Sunday, August 3, 2014

A Tribute to the Best Dog Ever

Good-bye Meucci, Rest in Peace





Meucci was a special cocker spaniel. He has passed away at the age of 10 1/2 years. This is a tribute to my dog, and best friend.

You came to me so small. The little puppy that chose me, not the other way around. I remember looking at the other tiny black and white cocker spaniels in your litter. All were romping happily, and here you were curled up on my foot to sleep. I tried to carefully pull my foot away to look at the more playful puppies, but you would not have it. You clung to my shoe laces and curled up on my foot no matter where I put it down. So I finally picked you up for a better look. Little black ball of silky curls with the purest white chest, the only white on you. It made you look like you were all dressed up in your tuxedo, but were too tired to party. That was it, minutes later we were on our way to show Tom the new puppy and family member.

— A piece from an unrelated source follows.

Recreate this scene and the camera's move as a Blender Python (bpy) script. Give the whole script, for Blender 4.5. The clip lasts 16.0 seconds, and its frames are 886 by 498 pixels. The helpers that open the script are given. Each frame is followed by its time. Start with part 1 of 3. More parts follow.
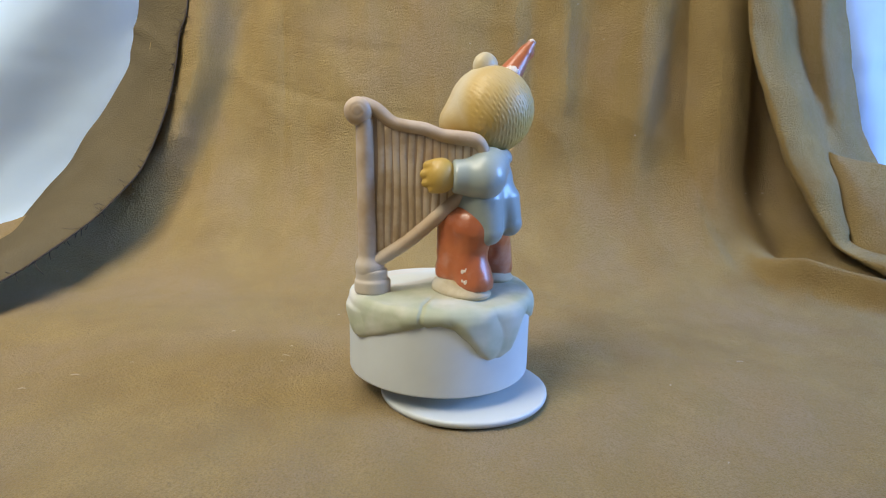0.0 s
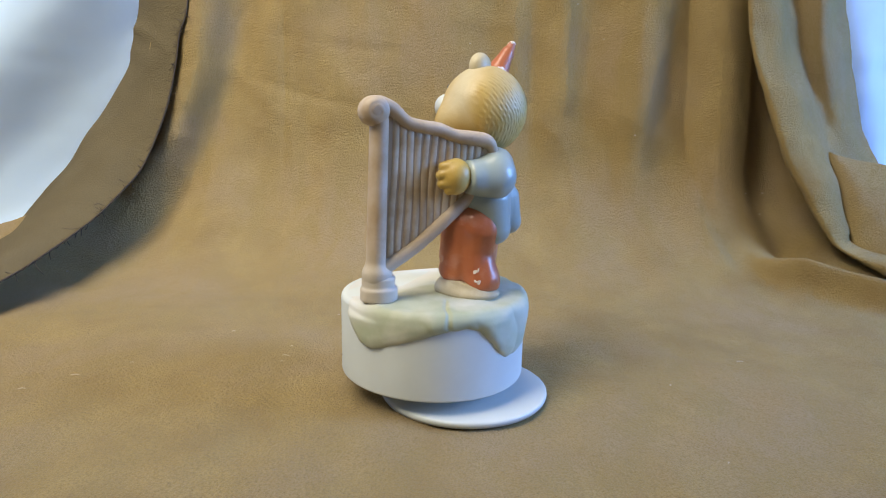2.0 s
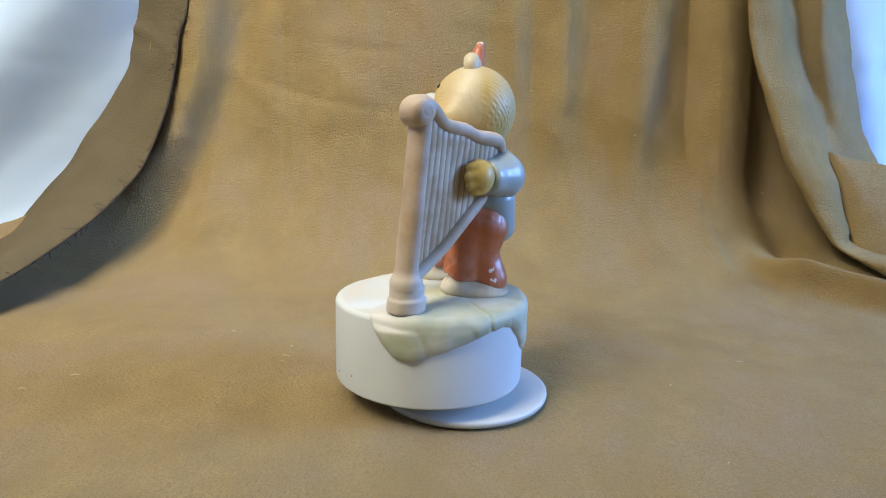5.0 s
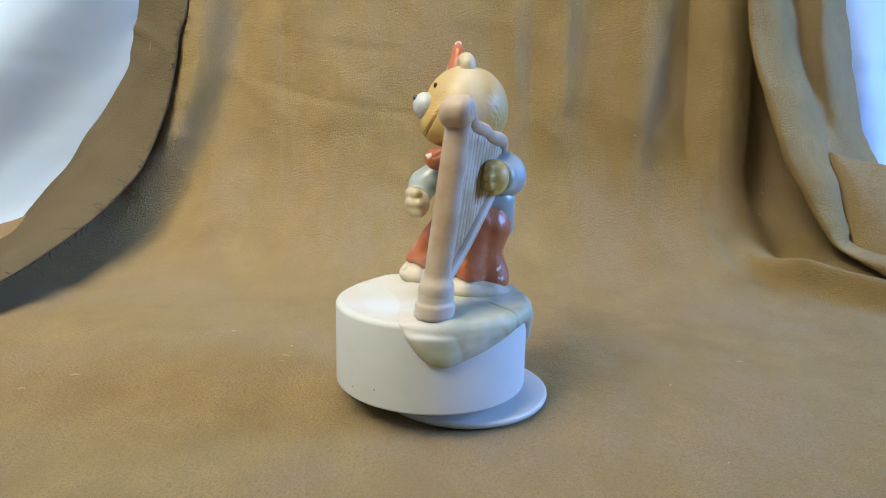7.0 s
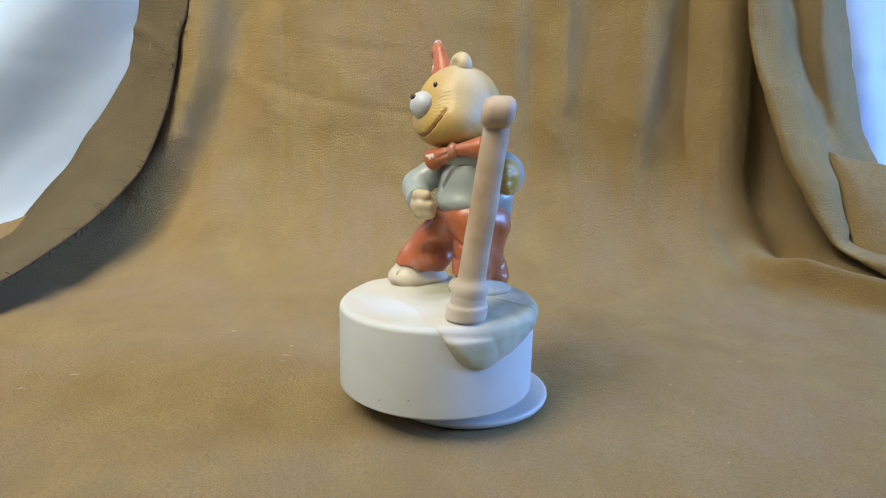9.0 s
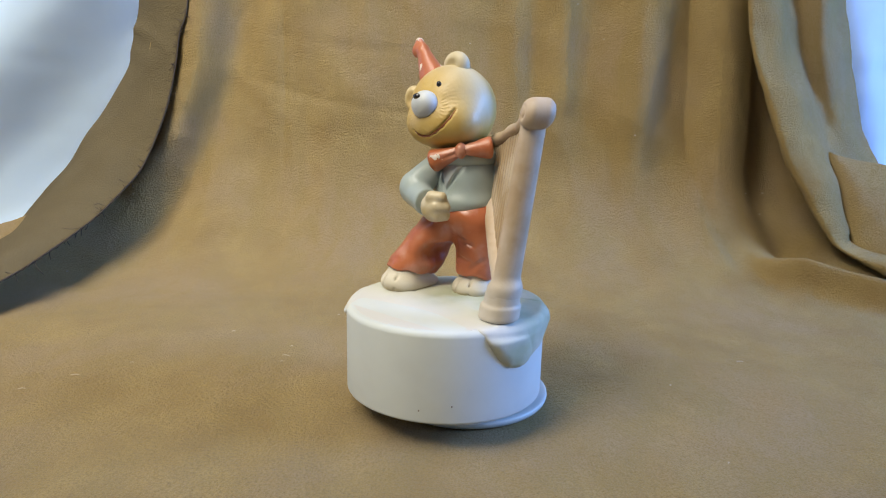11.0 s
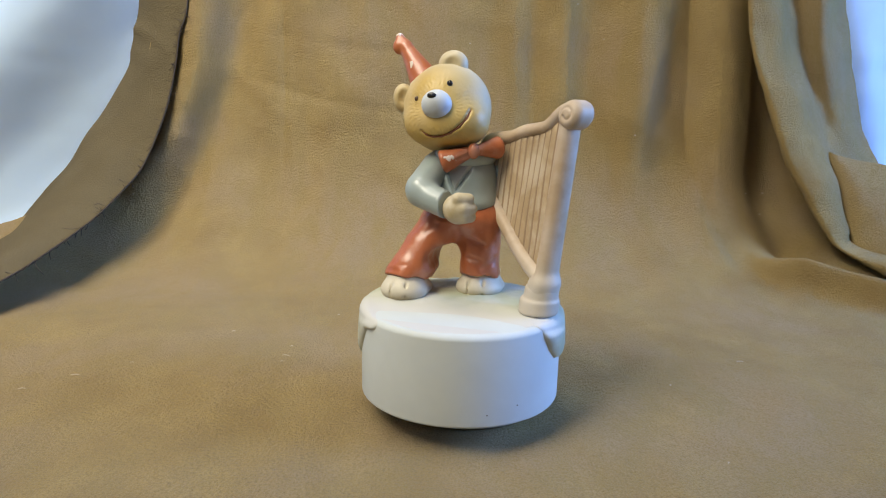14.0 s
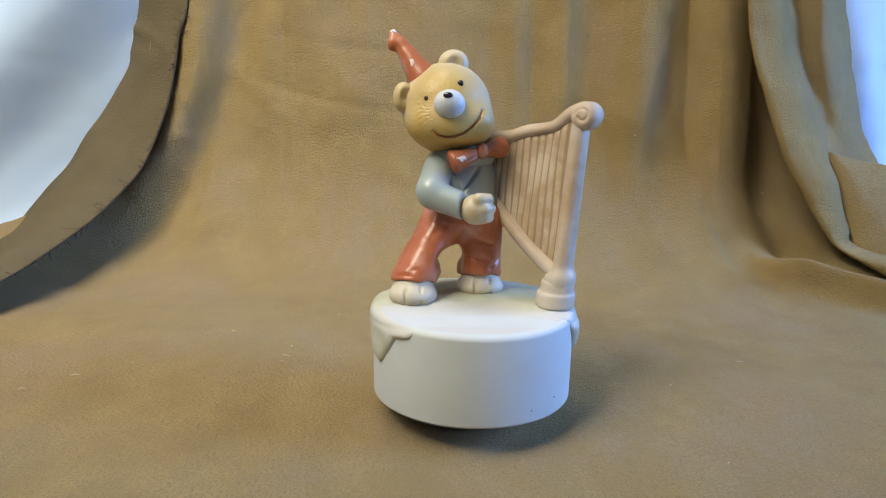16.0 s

I named you after my favorite pool cue brand, Meucci, and it fit so well. You wore the original dog name with pride, and it was obvious from the very beginning that you were no ordinary puppy. You came to me only a few sore weeks after mom died, and were burdened with filling a gigantic hole in my life and heart. It was a steep hill, but you climbed it without hesitation.

After potty training in less than 24 hours and mastering a flight of large steps in only a couple days, I started to wonder if you were a real dog. You never chewed anything up, I still have every toy you ever played with. It seemed I had stumbled onto a little miracle. Which is why it was so funny when I found your 'stash'. When I could not find you and finally saw your wiggling little butt sticking out from under my bed.... where you were gleefully annihilating several pages of newspaper in a way only puppies can. The stash of papers under that bed were all from different dates, like you had been hoarding away for just the perfect moment... and totally got busted being a puppy. That was the best!

You loved every single person you met, and showed them immediately. Even tender with the smallest children, your back-end would go crazy while your head stayed perfectly still for petting (or poking).

When I bought the pet shop you accepted every new animal as if it were as natural as rain. The cats thought they ruled the house and you, but every night you let them curl up with you to stay warm. As kittens they even made beds on your back, all you did was look annoyed and wait for them to get comfortable.

This summer you started to look so much older. Eyes sagging slightly, ears turning gray. When I groomed your face, the white muzzle was so apparent now. I had to think back, it had been well over 10 years ago that you came to me. For the first time you 'tried' to bite me when I tried to groom your legs. Really just giving me a hurt look and pushing on my hand with your muzzle. You cried out so loud that I stopped, and started to worry.

Now you have to leave me. I am thankful that it was fairly quick and you did not have to suffer for long. That just does not help right now. It will later, I'm told. I had no idea how hard it would be to see you go, and to be so sick. As we got in the truck to go for the last ride, you laid down and put your head on my lap. I know you understood the pain was almost over. Not wanting to hear the daily Sean Hannity ranting for this drive, I turned to the lite station for some quiet music. As we got on the Interstate for that quick ride, only 1 exit away, the song came on. The open notes, then Paul McCartney's young voice, "When I find myself in times of trouble, mother Mary comes to me, speaking words of wisdom, let it be..." For whatever reason a complete feeling of calm seemed to come over both of us. I stayed with you while the sedative took effect, you could finally breathe easy, poor puppy. I stayed till you were gone, and then for a while longer. I thought I could never leave you.

The drive home was so much longer. The house is quiet, completely now. Funny how the TV can't drown out the silence of a missing dog. Please know that you brought me more than I could have wanted in a friend. You will always be with me. My puppy, my buddy, my best friend.